BIOLASE, Inc. (NASDAQ: BIOL), the world’s leading dental laser company, today released the following statement in response to the latest attempt by CAO Group, Inc. to use patent litigation to try to improve its competitive position in the marketplace.

Without knowing the pertinent details of the underlying patents it is hard to judge the merit of the lawsuit, but what CAO Group hopes to accomplish is removal of products/services from the market (or passage of bucket-loads of money). Who would be served by that other than lawyers?
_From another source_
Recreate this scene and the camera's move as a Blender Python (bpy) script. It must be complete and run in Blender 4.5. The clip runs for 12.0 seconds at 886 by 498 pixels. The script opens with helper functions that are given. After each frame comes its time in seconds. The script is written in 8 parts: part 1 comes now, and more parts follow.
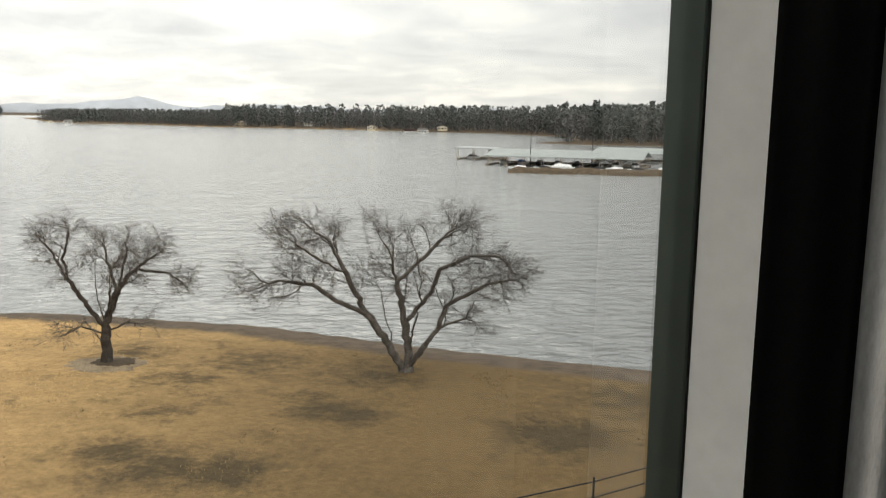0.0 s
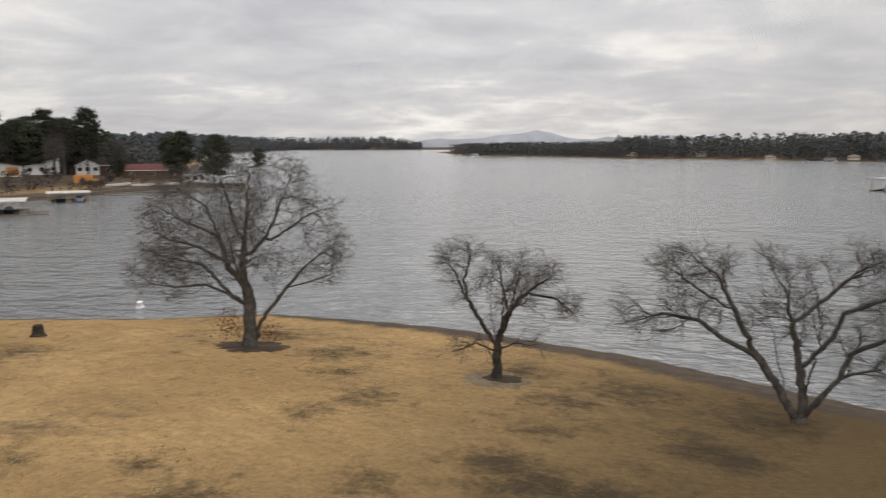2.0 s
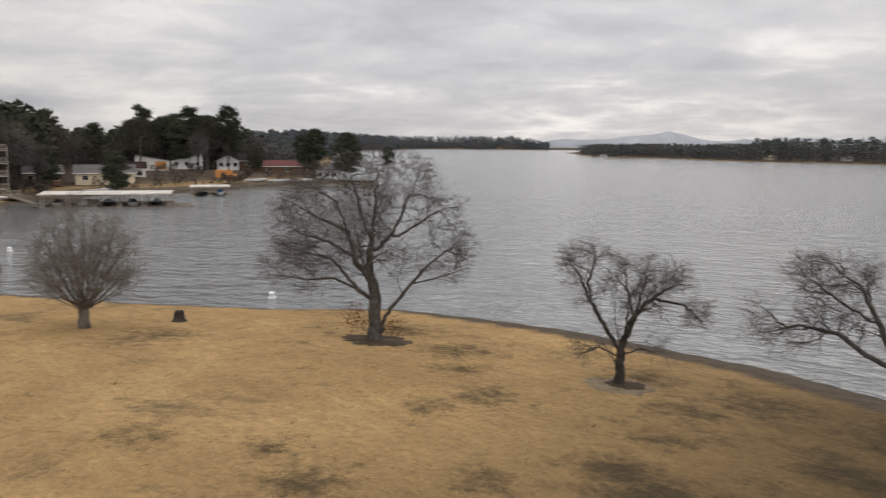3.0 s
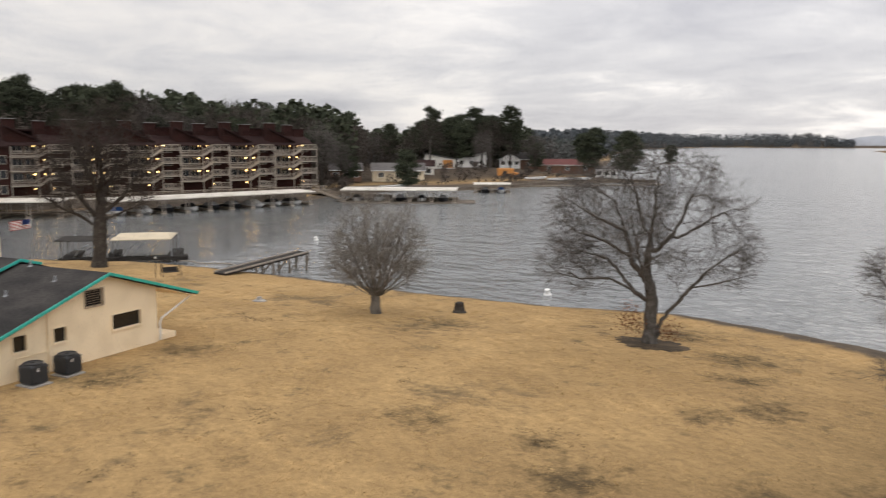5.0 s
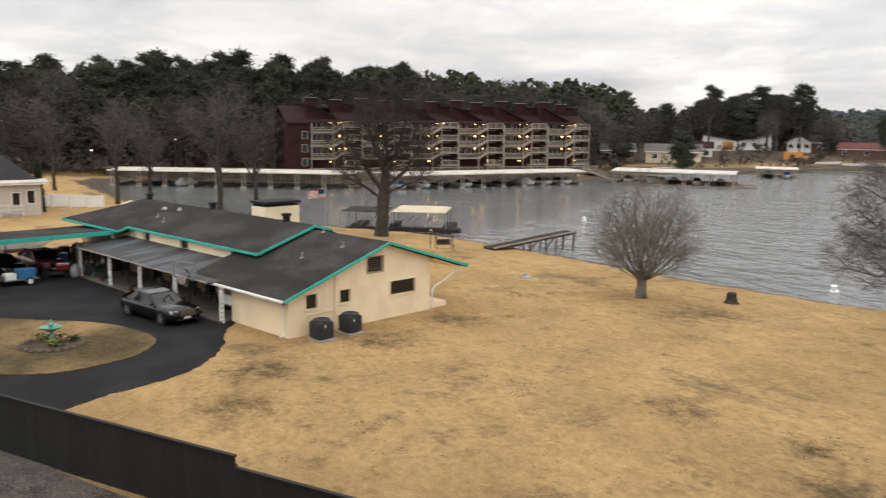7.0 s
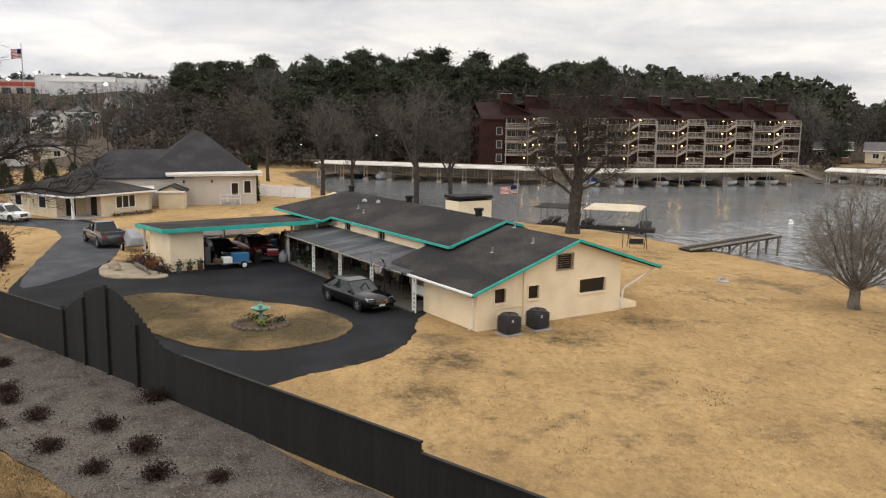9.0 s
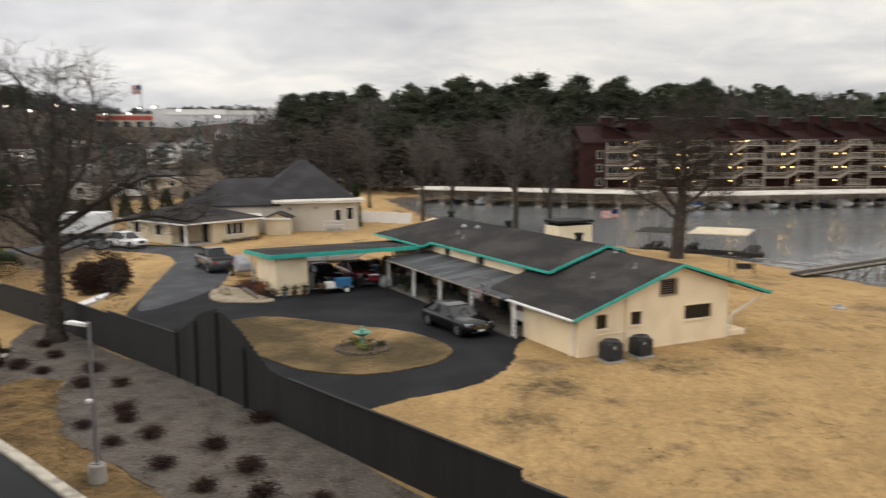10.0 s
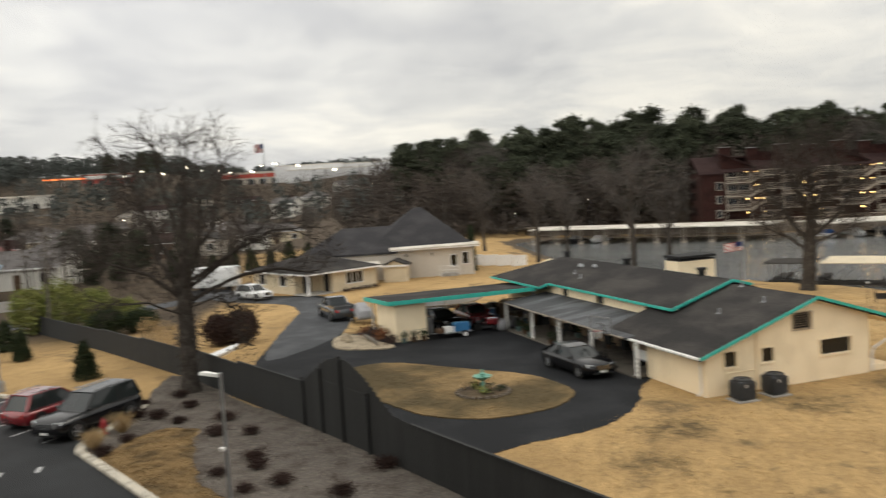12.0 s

Speaking of lawyers, WiLAN (sometimes known as Wi-LAN) is effectively a patent troll. It’s just a litigation firm. Patent Troll Tracker wrote about these people moving to Texas more than a decade ago and they sued a lot in the following few years under Chief Executive Jim Skippen (he is just a lawyer who had worked for other patent trolls and he still there, based on Wikipedia, in the same position).

This Canadian patent parasite, WiLAN, is featured by the patent trolls’ lobby (IAM), which days ago said that it got another victim and “plans to offer similar deal structure to other licensees” (by “deal” they mean ‘protection’ money and “other agreements may be on the way,” IAM said). To quote:

We reached out to Michael Vladescu, Chief Operating Officer of WiLAN, who has explained several key elements of the deal in finer detail for the benefit of IAM readers.

The very fact that IAM acts as a mouthpiece for WiLAN says a lot about IAM. WiLAN is one of the bigger patent trolls out there.